(Rows from a dataset of clips and code)
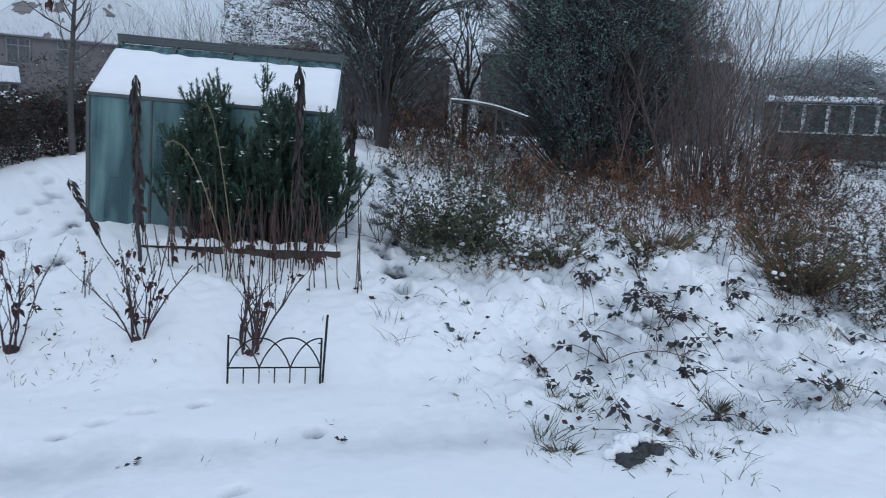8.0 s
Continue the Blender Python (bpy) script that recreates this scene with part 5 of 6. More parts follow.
# ---- trees ----
def limb(geo, p, d, length, radius, level, rng, spread, twig_r, tips, upward=0.12, forks=(2, 4), shrink=0.72):
    p, d = Vector(p), Vector(d).normalized()
    steps = 4
    pts, radii = [p.copy()], [radius]
    for i in range(steps):
        d = (d + Vector((rng.gauss(0, 0.12), rng.gauss(0, 0.12), rng.gauss(0, 0.06) + upward * 0.3))).normalized()
        p = p + d * length / steps
        pts.append(p.copy())
        radii.append(max(twig_r, radius * (1 - 0.35 * (i + 1) / steps)))
    geo.tube(pts, radii, 8 if level > 4 else 5 if level > 2 else 3)
    if level <= 0:
        tips.append((p, d))
        return
    n = rng.randint(*forks)
    turn = rng.uniform(0, 6.28)
    side = d.orthogonal().normalized()
    for k in range(n):
        a = turn + 6.283 * k / n + rng.uniform(-0.4, 0.4)
        o = side * math.cos(a) + d.cross(side) * math.sin(a)
        w = (d + o * spread * rng.uniform(0.6, 1.2)).normalized()
        q = pts[-1] if k < 2 else pts[rng.randint(2, steps)]
        limb(geo, q, w, length * shrink * rng.uniform(0.75, 1.15), radii[-1] * 0.72, level - 1, rng, spread, twig_r, tips, upward, forks, shrink)


def bare_tree(x, y, height, trunk_r, seed, label, mat, level=5, spread=0.55, trunk=0.28, twig=0.012, forks=(2, 4), shrink=0.74, upward=0.12, lift=0.0, leaves=None):
    rng = random.Random(seed)
    t = thing("bare_tree", at(x, y, 0, lift), label, "tree")
    g = Geo()
    th = height * trunk
    g.tube([(0, 0, -0.3), (0, 0, 0.1), (rng.gauss(0, 0.03), rng.gauss(0, 0.03), th * 0.5), (0, 0, th)], [trunk_r * 1.35, trunk_r * 1.1, trunk_r * 0.95, trunk_r * 0.85], 12)
    part("trunk", g, mat, t)
    crown, tips = Geo(), []
    scale = height * (1 - trunk) / sum(shrink ** i for i in range(level + 1)) * 1.12
    for k in range(rng.randint(*forks) + 1):
        a = 6.283 * k / 4 + rng.uniform(-0.5, 0.5)
        d = Vector((math.cos(a) * spread, math.sin(a) * spread, 1)) if k else Vector((0.05, 0.02, 1))
        limb(crown, (0, 0, th - 0.05 * k), d, scale, trunk_r * 0.62, level, rng, spread, twig, tips, upward, forks, shrink)
    part("crown", crown, mat, t)
    if leaves:
        g = Geo()
        for p, d in tips:
            if rng.random() < leaves[0]:
                for _ in range(leaves[3]):
                    o = Vector((rng.gauss(0, 1), rng.gauss(0, 1), rng.gauss(0, 0.7)))
                    g.leaf(p + o * 0.05 * leaves[1] * 10, o, leaves[1] * rng.uniform(0.6, 1.2), leaves[1] * 0.5, rng)
        part("leaves", g, leaves[2], t)
    return t


def evergreen_mass(x, y, rx, ry, height, n, leaf, seed, label, mat, name="evergreen_tree", ragged=0.22, snow=0, bottom=0.0, trunk_r=0.12, cone=0.0, wood=BARK):
    """Dense evergreen: trunk, limbs and a crown of leaf sprays with an uneven outline."""
    rng = random.Random(seed)
    t = thing(name, at(x, y), label, "tree")
    g = Geo()
    g.tube([(0, 0, -0.2), (0, 0, height * 0.5), (0, 0, height * 0.9)], [trunk_r, trunk_r * 0.7, trunk_r * 0.2], 8)
    part("trunk", g, wood, t)
    twig, crown, cap = Geo(), Geo(), Geo()
    o3 = Vector((seed * 3.1, 0, 0))
    for k in range(n):
        u = Vector((rng.gauss(0, 1), rng.gauss(0, 1), rng.gauss(0, 1))).normalized()
        r = rng.random() ** 0.28 * (1 + ragged * 1.6 * noise.noise(u * 2.2 + o3) + ragged * noise.noise(u * 6 + o3))
        f = 0.5 + 0.5 * u.z * r
        shrink = 1 - cone * max(0, f)
        c = Vector((u.x * r * rx * shrink, u.y * r * ry * shrink, bottom + (height - bottom) * f))
        d = (u + Vector((0, 0, 0.5))).normalized()
        if k % 5 == 0:
            twig.tube([(c.x * 0.4, c.y * 0.4, c.z - 0.2 * height * rng.uniform(0.4, 1)), tuple(c)], [0.014, 0.004], 3)
        for _ in range(3):
            o = Vector((rng.gauss(0, 1), rng.gauss(0, 1), rng.gauss(0.15, 0.8)))
            crown.leaf(c + o * leaf * 0.6, o + d, leaf * rng.uniform(0.7, 1.3), leaf * rng.uniform(0.35, 0.6), rng)
        if rng.random() * n < snow and u.z > -0.3:
            s = rng.uniform(0.025, 0.07)
            cap.blob(c, s * 1.5, s, s * 0.5, rng, 0, 7, 5)
    part("limbwork", twig, wood, t)
    part("crown", crown, mat, t)
    if cap.f:
        part("snow_clumps", cap, SNOW, t, "small clumps of caught snow", True)
    return t



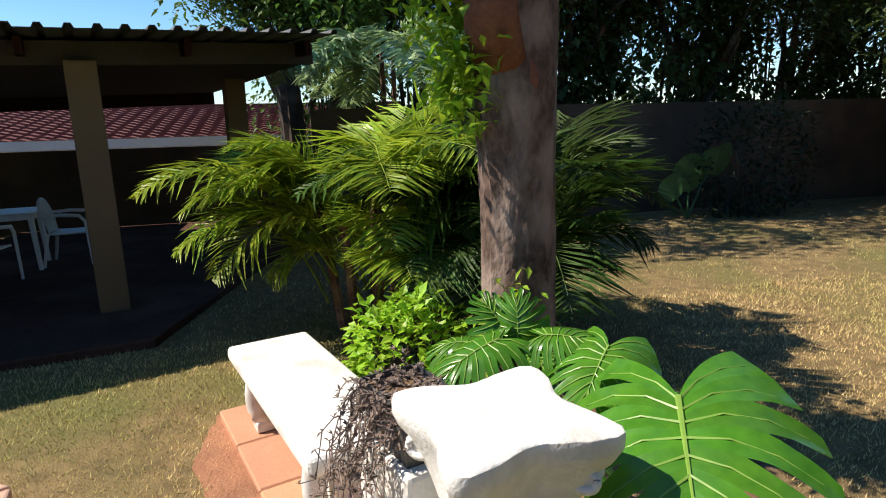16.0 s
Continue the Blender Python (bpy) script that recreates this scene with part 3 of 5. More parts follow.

Task to carry out
All lines above containing the string "script" are to be collected.

Output of the task
Continue the Blender Python (bpy) script that recreates this scene with part 5 of 6. More parts follow.
Continue the Blender Python (bpy) script that recreates this scene with part 3 of 5. More parts follow.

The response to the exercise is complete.